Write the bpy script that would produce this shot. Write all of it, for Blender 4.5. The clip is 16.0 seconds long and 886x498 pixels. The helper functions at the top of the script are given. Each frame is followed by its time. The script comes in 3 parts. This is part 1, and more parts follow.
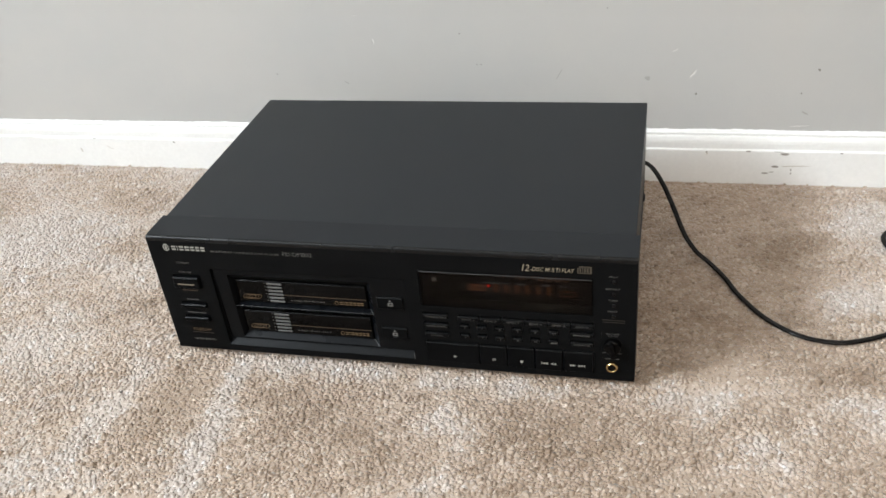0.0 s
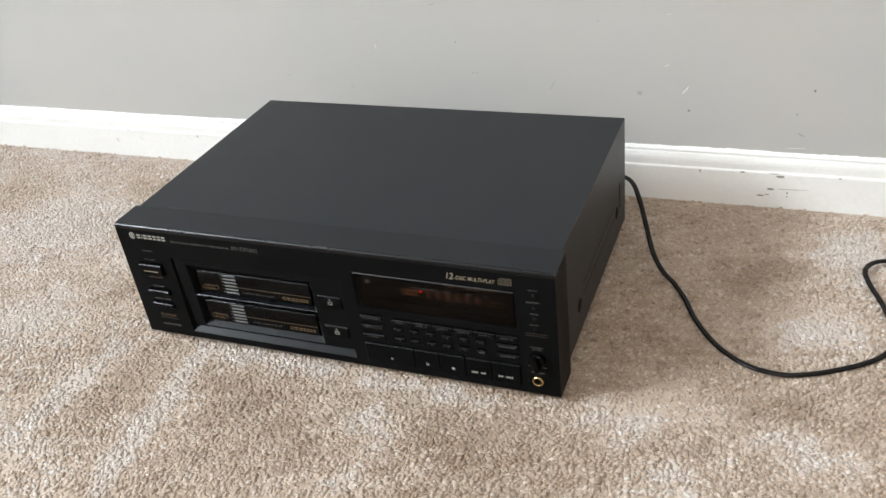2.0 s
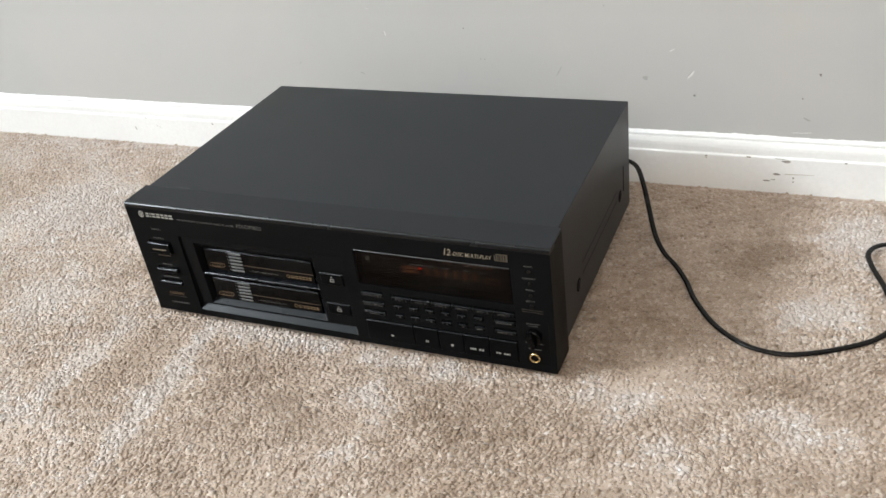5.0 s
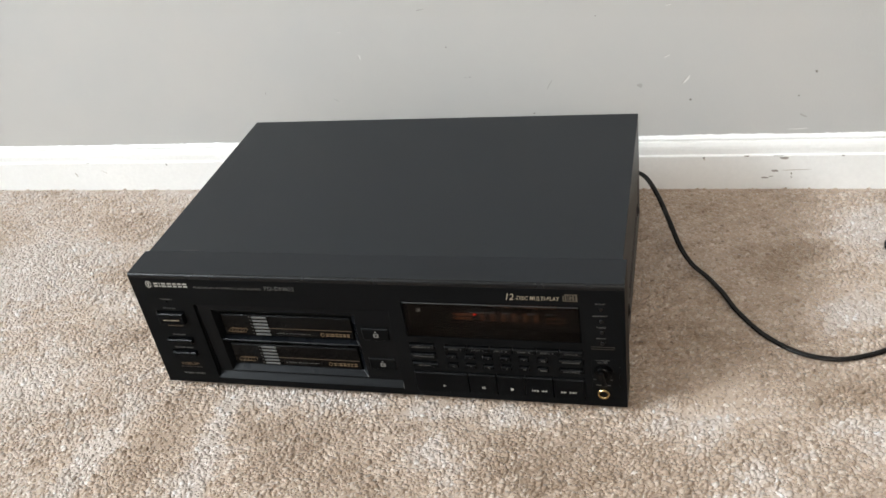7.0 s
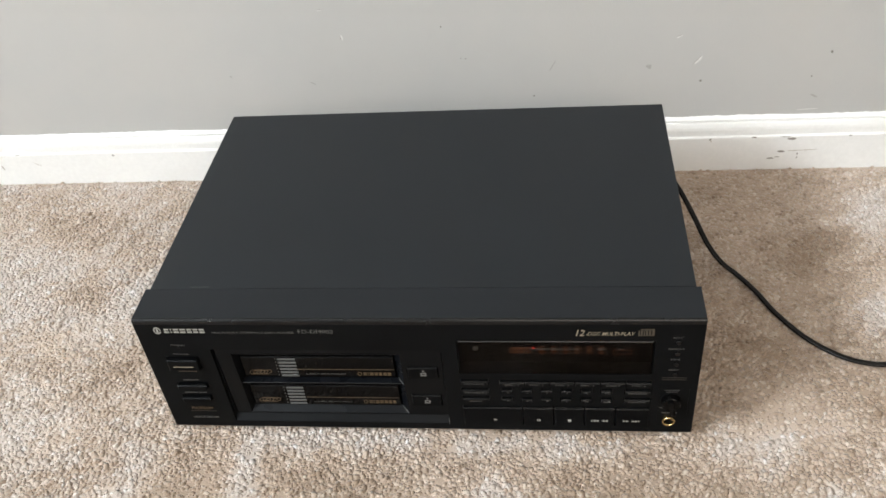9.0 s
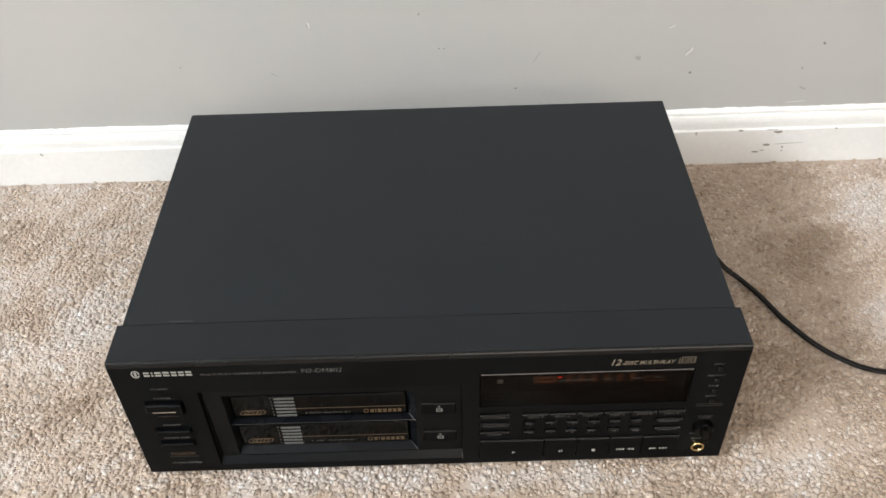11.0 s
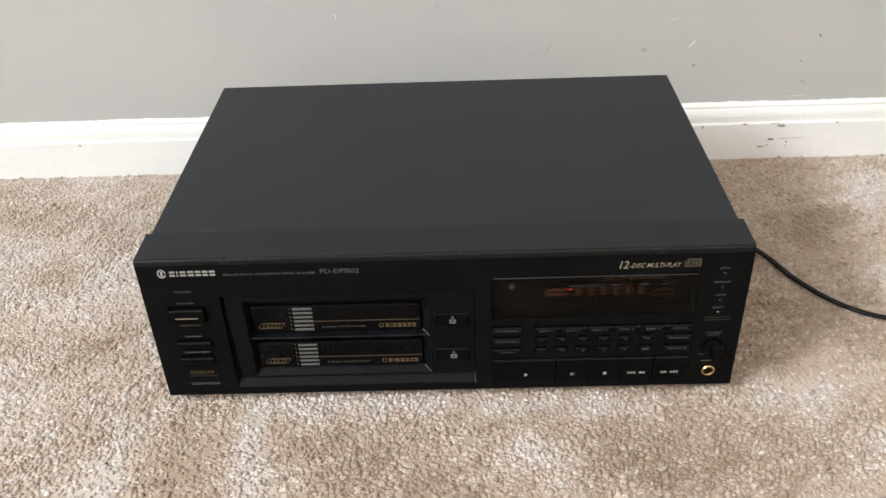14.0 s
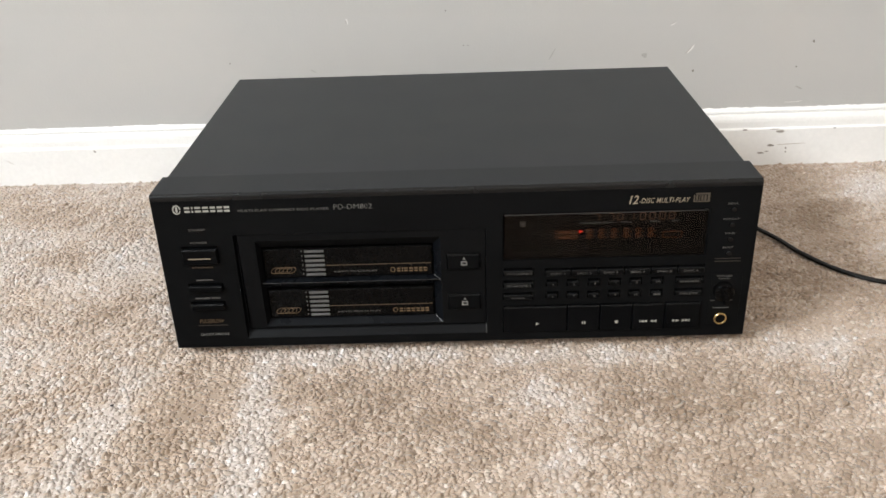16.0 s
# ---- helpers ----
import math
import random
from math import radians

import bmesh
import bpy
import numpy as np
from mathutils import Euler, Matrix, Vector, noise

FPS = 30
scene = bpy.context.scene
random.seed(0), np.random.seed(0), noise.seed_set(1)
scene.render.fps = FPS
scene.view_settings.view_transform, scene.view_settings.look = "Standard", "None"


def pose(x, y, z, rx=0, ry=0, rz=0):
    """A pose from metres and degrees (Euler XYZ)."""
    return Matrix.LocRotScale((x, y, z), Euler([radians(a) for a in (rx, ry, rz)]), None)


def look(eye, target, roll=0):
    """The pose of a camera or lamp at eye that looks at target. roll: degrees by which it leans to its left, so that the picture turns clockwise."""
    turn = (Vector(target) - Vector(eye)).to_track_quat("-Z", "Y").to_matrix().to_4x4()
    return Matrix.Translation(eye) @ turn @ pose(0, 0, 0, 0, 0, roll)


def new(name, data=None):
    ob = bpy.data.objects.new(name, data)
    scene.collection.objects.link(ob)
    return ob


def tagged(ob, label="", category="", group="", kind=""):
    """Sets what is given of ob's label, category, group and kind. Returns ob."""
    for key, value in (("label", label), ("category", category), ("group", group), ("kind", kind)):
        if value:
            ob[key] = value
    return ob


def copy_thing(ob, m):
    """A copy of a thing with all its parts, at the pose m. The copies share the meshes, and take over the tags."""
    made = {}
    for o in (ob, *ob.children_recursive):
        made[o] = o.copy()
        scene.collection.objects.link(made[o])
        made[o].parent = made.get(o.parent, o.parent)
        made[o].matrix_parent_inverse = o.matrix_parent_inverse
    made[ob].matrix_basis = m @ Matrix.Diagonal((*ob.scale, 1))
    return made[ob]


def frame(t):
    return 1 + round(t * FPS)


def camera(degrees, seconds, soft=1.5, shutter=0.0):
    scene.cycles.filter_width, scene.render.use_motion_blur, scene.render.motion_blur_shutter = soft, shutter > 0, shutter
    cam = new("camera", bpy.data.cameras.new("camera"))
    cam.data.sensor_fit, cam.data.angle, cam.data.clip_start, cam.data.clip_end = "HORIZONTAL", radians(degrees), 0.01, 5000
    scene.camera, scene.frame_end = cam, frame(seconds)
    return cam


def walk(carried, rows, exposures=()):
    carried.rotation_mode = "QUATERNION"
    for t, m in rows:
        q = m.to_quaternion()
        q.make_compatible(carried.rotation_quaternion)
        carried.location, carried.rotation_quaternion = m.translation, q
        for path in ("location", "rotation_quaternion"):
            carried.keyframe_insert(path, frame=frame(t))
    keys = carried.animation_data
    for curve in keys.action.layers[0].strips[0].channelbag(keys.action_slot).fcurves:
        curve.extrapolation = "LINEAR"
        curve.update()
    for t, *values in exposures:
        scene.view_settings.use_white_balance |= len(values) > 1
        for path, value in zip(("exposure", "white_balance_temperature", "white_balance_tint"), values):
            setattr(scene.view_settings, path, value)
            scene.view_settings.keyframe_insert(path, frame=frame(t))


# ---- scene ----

■ **REQUIREMENT**
Go through the data above and transcribe it in full, omitting any image.

■ **COMPLETED TASK**
Write the bpy script that would produce this shot. Write all of it, for Blender 4.5. The clip is 16.0 seconds long and 886x498 pixels. The helper functions at the top of the script are given. Each frame is followed by its time. The script comes in 3 parts. This is part 1, and more parts follow.
0.0 s
2.0 s
5.0 s
7.0 s
9.0 s
11.0 s
14.0 s
16.0 s
# ---- helpers ----
import math
import random
from math import radians

import bmesh
import bpy
import numpy as np
from mathutils import Euler, Matrix, Vector, noise

FPS = 30
scene = bpy.context.scene
random.seed(0), np.random.seed(0), noise.seed_set(1)
scene.render.fps = FPS
scene.view_settings.view_transform, scene.view_settings.look = "Standard", "None"


def pose(x, y, z, rx=0, ry=0, rz=0):
    """A pose from metres and degrees (Euler XYZ)."""
    return Matrix.LocRotScale((x, y, z), Euler([radians(a) for a in (rx, ry, rz)]), None)


def look(eye, target, roll=0):
    """The pose of a camera or lamp at eye that looks at target. roll: degrees by which it leans to its left, so that the picture turns clockwise."""
    turn = (Vector(target) - Vector(eye)).to_track_quat("-Z", "Y").to_matrix().to_4x4()
    return Matrix.Translation(eye) @ turn @ pose(0, 0, 0, 0, 0, roll)


def new(name, data=None):
    ob = bpy.data.objects.new(name, data)
    scene.collection.objects.link(ob)
    return ob


def tagged(ob, label="", category="", group="", kind=""):
    """Sets what is given of ob's label, category, group and kind. Returns ob."""
    for key, value in (("label", label), ("category", category), ("group", group), ("kind", kind)):
        if value:
            ob[key] = value
    return ob


def copy_thing(ob, m):
    """A copy of a thing with all its parts, at the pose m. The copies share the meshes, and take over the tags."""
    made = {}
    for o in (ob, *ob.children_recursive):
        made[o] = o.copy()
        scene.collection.objects.link(made[o])
        made[o].parent = made.get(o.parent, o.parent)
        made[o].matrix_parent_inverse = o.matrix_parent_inverse
    made[ob].matrix_basis = m @ Matrix.Diagonal((*ob.scale, 1))
    return made[ob]


def frame(t):
    return 1 + round(t * FPS)


def camera(degrees, seconds, soft=1.5, shutter=0.0):
    scene.cycles.filter_width, scene.render.use_motion_blur, scene.render.motion_blur_shutter = soft, shutter > 0, shutter
    cam = new("camera", bpy.data.cameras.new("camera"))
    cam.data.sensor_fit, cam.data.angle, cam.data.clip_start, cam.data.clip_end = "HORIZONTAL", radians(degrees), 0.01, 5000
    scene.camera, scene.frame_end = cam, frame(seconds)
    return cam


def walk(carried, rows, exposures=()):
    carried.rotation_mode = "QUATERNION"
    for t, m in rows:
        q = m.to_quaternion()
        q.make_compatible(carried.rotation_quaternion)
        carried.location, carried.rotation_quaternion = m.translation, q
        for path in ("location", "rotation_quaternion"):
            carried.keyframe_insert(path, frame=frame(t))
    keys = carried.animation_data
    for curve in keys.action.layers[0].strips[0].channelbag(keys.action_slot).fcurves:
        curve.extrapolation = "LINEAR"
        curve.update()
    for t, *values in exposures:
        scene.view_settings.use_white_balance |= len(values) > 1
        for path, value in zip(("exposure", "white_balance_temperature", "white_balance_tint"), values):
            setattr(scene.view_settings, path, value)
            scene.view_settings.keyframe_insert(path, frame=frame(t))


# ---- scene ----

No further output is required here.